AVAILABLE DATA>
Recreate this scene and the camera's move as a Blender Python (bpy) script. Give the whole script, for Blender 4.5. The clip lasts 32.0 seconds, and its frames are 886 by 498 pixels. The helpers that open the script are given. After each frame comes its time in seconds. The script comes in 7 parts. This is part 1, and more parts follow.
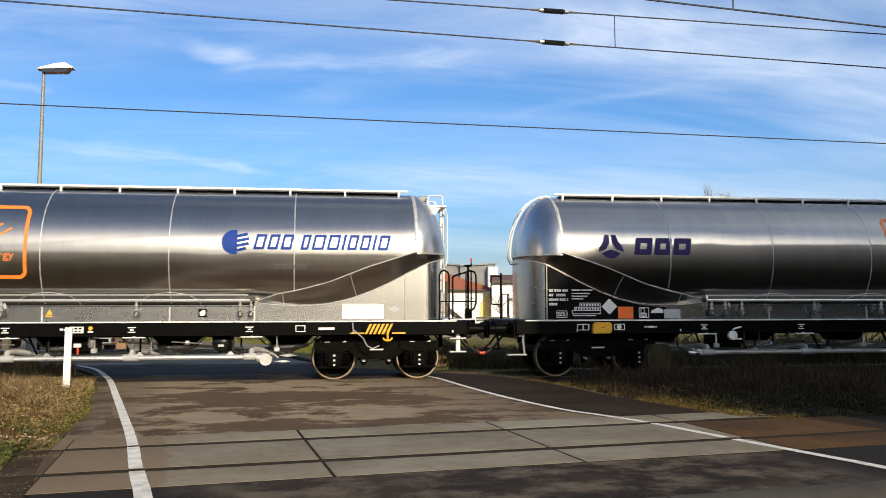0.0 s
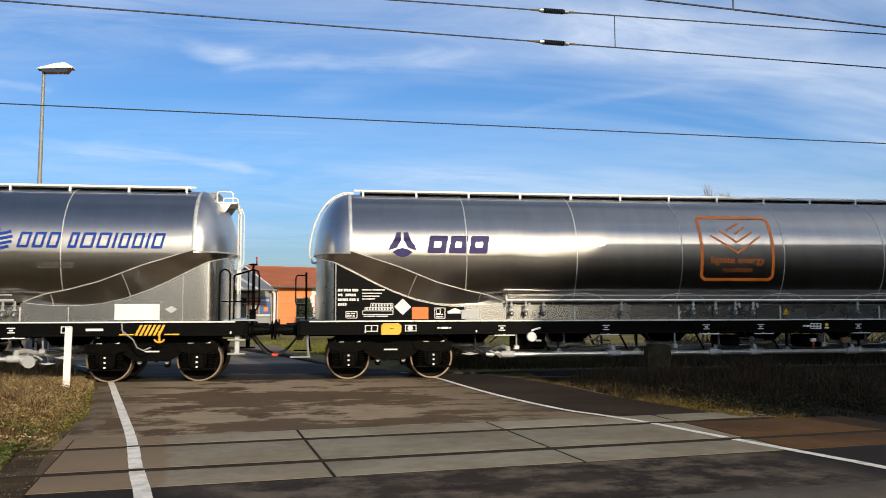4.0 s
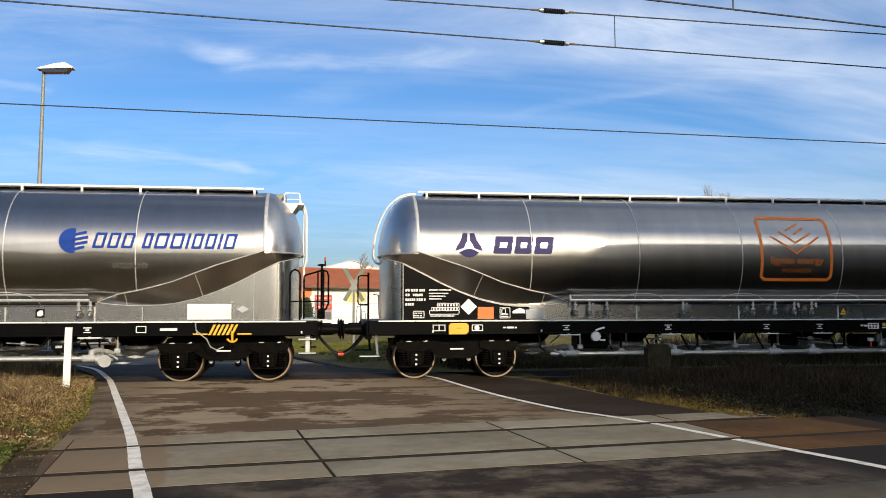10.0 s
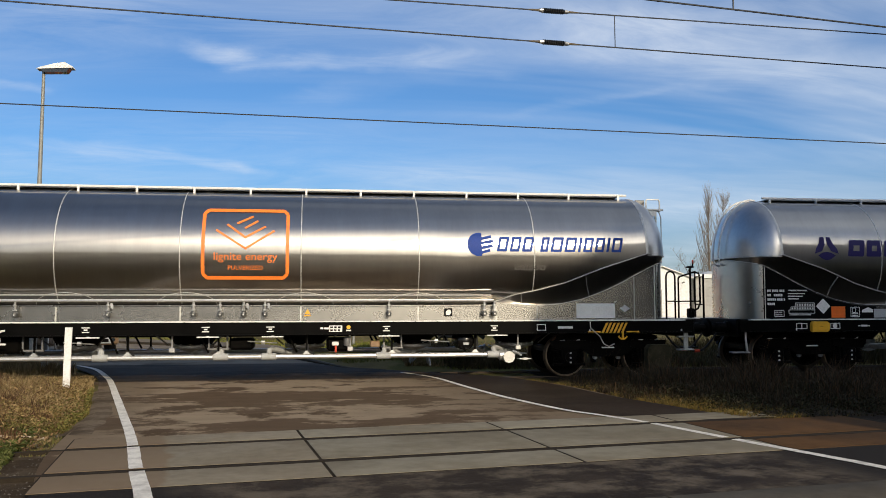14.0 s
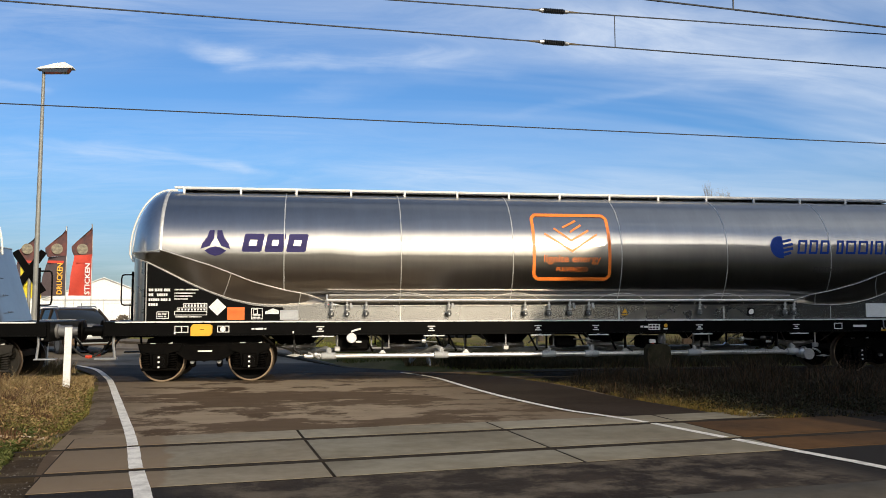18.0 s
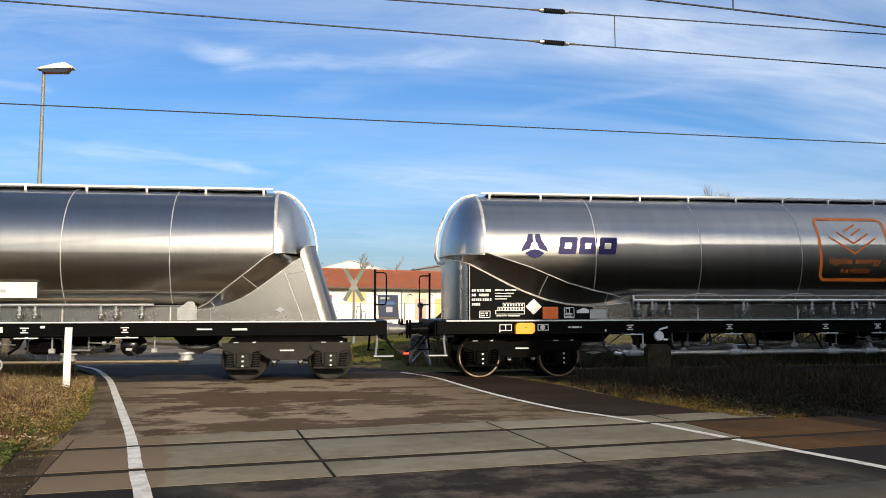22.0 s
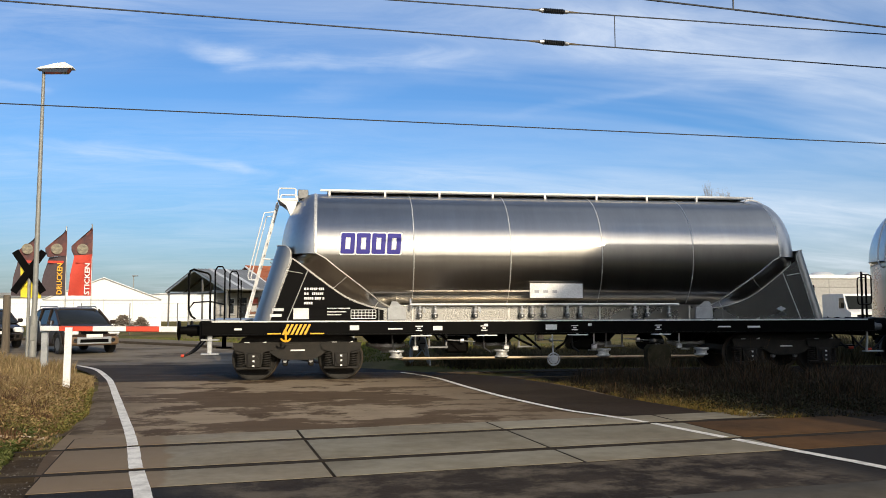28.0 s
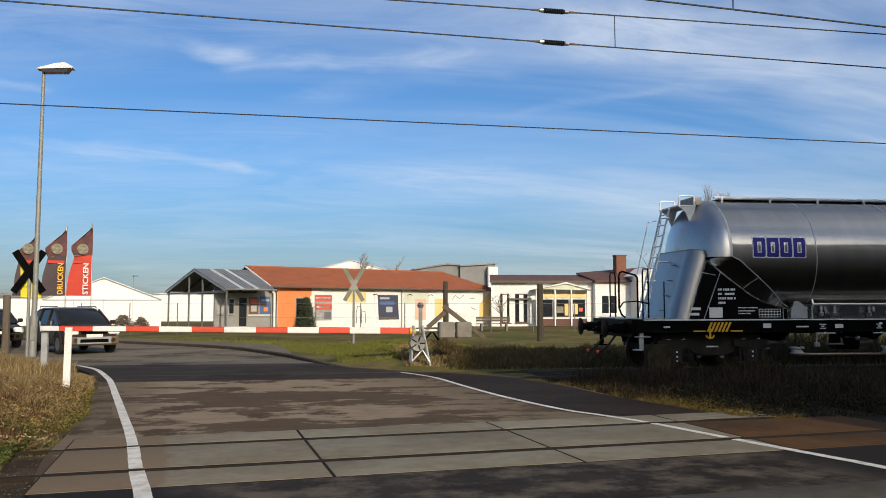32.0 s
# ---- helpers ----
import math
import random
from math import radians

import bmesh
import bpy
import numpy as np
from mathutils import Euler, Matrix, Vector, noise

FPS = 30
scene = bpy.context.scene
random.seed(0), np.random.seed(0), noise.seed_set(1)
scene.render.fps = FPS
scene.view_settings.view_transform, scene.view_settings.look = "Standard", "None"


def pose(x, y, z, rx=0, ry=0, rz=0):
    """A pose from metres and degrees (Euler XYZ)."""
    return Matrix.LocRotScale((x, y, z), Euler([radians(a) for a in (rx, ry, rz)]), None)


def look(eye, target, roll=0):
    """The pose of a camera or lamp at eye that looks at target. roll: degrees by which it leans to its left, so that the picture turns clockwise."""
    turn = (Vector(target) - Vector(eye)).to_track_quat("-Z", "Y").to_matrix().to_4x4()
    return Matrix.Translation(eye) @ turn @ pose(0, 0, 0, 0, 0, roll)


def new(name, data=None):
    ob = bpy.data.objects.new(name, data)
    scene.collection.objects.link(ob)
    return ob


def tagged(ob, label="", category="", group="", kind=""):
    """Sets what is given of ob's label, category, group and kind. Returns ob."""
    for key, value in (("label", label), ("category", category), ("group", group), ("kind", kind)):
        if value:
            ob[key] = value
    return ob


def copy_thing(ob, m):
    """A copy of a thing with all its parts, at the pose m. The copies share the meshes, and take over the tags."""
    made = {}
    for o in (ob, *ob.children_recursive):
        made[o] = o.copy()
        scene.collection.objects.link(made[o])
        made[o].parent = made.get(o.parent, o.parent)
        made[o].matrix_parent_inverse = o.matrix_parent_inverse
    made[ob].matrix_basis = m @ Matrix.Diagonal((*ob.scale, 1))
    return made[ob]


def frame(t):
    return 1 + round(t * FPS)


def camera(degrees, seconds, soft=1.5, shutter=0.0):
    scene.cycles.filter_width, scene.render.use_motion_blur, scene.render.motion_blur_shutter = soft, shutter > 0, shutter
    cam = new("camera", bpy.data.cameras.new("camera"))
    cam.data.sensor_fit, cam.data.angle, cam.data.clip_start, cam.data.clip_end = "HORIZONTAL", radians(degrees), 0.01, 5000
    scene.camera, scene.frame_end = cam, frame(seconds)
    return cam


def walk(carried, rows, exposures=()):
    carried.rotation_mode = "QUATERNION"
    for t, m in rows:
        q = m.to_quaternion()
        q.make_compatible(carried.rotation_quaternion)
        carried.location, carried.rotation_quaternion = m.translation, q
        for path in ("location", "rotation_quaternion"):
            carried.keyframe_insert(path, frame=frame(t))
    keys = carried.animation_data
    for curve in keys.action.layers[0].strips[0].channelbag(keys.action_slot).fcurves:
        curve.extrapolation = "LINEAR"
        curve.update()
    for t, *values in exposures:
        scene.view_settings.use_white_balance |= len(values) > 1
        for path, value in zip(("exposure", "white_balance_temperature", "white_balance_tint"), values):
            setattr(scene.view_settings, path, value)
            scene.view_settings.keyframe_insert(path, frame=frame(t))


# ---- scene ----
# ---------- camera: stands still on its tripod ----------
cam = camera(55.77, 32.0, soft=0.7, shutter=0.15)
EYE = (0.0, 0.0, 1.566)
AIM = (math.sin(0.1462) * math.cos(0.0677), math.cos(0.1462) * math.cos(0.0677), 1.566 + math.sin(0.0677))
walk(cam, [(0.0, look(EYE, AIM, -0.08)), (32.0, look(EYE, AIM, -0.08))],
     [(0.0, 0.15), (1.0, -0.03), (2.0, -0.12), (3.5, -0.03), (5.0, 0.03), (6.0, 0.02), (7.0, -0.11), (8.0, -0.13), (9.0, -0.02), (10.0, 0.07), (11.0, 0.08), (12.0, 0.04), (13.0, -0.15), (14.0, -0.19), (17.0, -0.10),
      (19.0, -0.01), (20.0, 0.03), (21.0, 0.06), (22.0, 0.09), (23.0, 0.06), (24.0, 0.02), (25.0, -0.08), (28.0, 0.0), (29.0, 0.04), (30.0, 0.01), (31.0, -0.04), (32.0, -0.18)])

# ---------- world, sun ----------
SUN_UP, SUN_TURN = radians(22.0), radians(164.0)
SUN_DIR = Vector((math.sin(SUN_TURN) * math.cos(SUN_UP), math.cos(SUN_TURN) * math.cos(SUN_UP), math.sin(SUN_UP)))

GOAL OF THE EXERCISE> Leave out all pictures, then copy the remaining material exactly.

COMPLETE OUTPUT>
Recreate this scene and the camera's move as a Blender Python (bpy) script. Give the whole script, for Blender 4.5. The clip lasts 32.0 seconds, and its frames are 886 by 498 pixels. The helpers that open the script are given. After each frame comes its time in seconds. The script comes in 7 parts. This is part 1, and more parts follow.
0.0 s
4.0 s
10.0 s
14.0 s
18.0 s
22.0 s
28.0 s
32.0 s
# ---- helpers ----
import math
import random
from math import radians

import bmesh
import bpy
import numpy as np
from mathutils import Euler, Matrix, Vector, noise

FPS = 30
scene = bpy.context.scene
random.seed(0), np.random.seed(0), noise.seed_set(1)
scene.render.fps = FPS
scene.view_settings.view_transform, scene.view_settings.look = "Standard", "None"


def pose(x, y, z, rx=0, ry=0, rz=0):
    """A pose from metres and degrees (Euler XYZ)."""
    return Matrix.LocRotScale((x, y, z), Euler([radians(a) for a in (rx, ry, rz)]), None)


def look(eye, target, roll=0):
    """The pose of a camera or lamp at eye that looks at target. roll: degrees by which it leans to its left, so that the picture turns clockwise."""
    turn = (Vector(target) - Vector(eye)).to_track_quat("-Z", "Y").to_matrix().to_4x4()
    return Matrix.Translation(eye) @ turn @ pose(0, 0, 0, 0, 0, roll)


def new(name, data=None):
    ob = bpy.data.objects.new(name, data)
    scene.collection.objects.link(ob)
    return ob


def tagged(ob, label="", category="", group="", kind=""):
    """Sets what is given of ob's label, category, group and kind. Returns ob."""
    for key, value in (("label", label), ("category", category), ("group", group), ("kind", kind)):
        if value:
            ob[key] = value
    return ob


def copy_thing(ob, m):
    """A copy of a thing with all its parts, at the pose m. The copies share the meshes, and take over the tags."""
    made = {}
    for o in (ob, *ob.children_recursive):
        made[o] = o.copy()
        scene.collection.objects.link(made[o])
        made[o].parent = made.get(o.parent, o.parent)
        made[o].matrix_parent_inverse = o.matrix_parent_inverse
    made[ob].matrix_basis = m @ Matrix.Diagonal((*ob.scale, 1))
    return made[ob]


def frame(t):
    return 1 + round(t * FPS)


def camera(degrees, seconds, soft=1.5, shutter=0.0):
    scene.cycles.filter_width, scene.render.use_motion_blur, scene.render.motion_blur_shutter = soft, shutter > 0, shutter
    cam = new("camera", bpy.data.cameras.new("camera"))
    cam.data.sensor_fit, cam.data.angle, cam.data.clip_start, cam.data.clip_end = "HORIZONTAL", radians(degrees), 0.01, 5000
    scene.camera, scene.frame_end = cam, frame(seconds)
    return cam


def walk(carried, rows, exposures=()):
    carried.rotation_mode = "QUATERNION"
    for t, m in rows:
        q = m.to_quaternion()
        q.make_compatible(carried.rotation_quaternion)
        carried.location, carried.rotation_quaternion = m.translation, q
        for path in ("location", "rotation_quaternion"):
            carried.keyframe_insert(path, frame=frame(t))
    keys = carried.animation_data
    for curve in keys.action.layers[0].strips[0].channelbag(keys.action_slot).fcurves:
        curve.extrapolation = "LINEAR"
        curve.update()
    for t, *values in exposures:
        scene.view_settings.use_white_balance |= len(values) > 1
        for path, value in zip(("exposure", "white_balance_temperature", "white_balance_tint"), values):
            setattr(scene.view_settings, path, value)
            scene.view_settings.keyframe_insert(path, frame=frame(t))


# ---- scene ----
# ---------- camera: stands still on its tripod ----------
cam = camera(55.77, 32.0, soft=0.7, shutter=0.15)
EYE = (0.0, 0.0, 1.566)
AIM = (math.sin(0.1462) * math.cos(0.0677), math.cos(0.1462) * math.cos(0.0677), 1.566 + math.sin(0.0677))
walk(cam, [(0.0, look(EYE, AIM, -0.08)), (32.0, look(EYE, AIM, -0.08))],
     [(0.0, 0.15), (1.0, -0.03), (2.0, -0.12), (3.5, -0.03), (5.0, 0.03), (6.0, 0.02), (7.0, -0.11), (8.0, -0.13), (9.0, -0.02), (10.0, 0.07), (11.0, 0.08), (12.0, 0.04), (13.0, -0.15), (14.0, -0.19), (17.0, -0.10),
      (19.0, -0.01), (20.0, 0.03), (21.0, 0.06), (22.0, 0.09), (23.0, 0.06), (24.0, 0.02), (25.0, -0.08), (28.0, 0.0), (29.0, 0.04), (30.0, 0.01), (31.0, -0.04), (32.0, -0.18)])

# ---------- world, sun ----------
SUN_UP, SUN_TURN = radians(22.0), radians(164.0)
SUN_DIR = Vector((math.sin(SUN_TURN) * math.cos(SUN_UP), math.cos(SUN_TURN) * math.cos(SUN_UP), math.sin(SUN_UP)))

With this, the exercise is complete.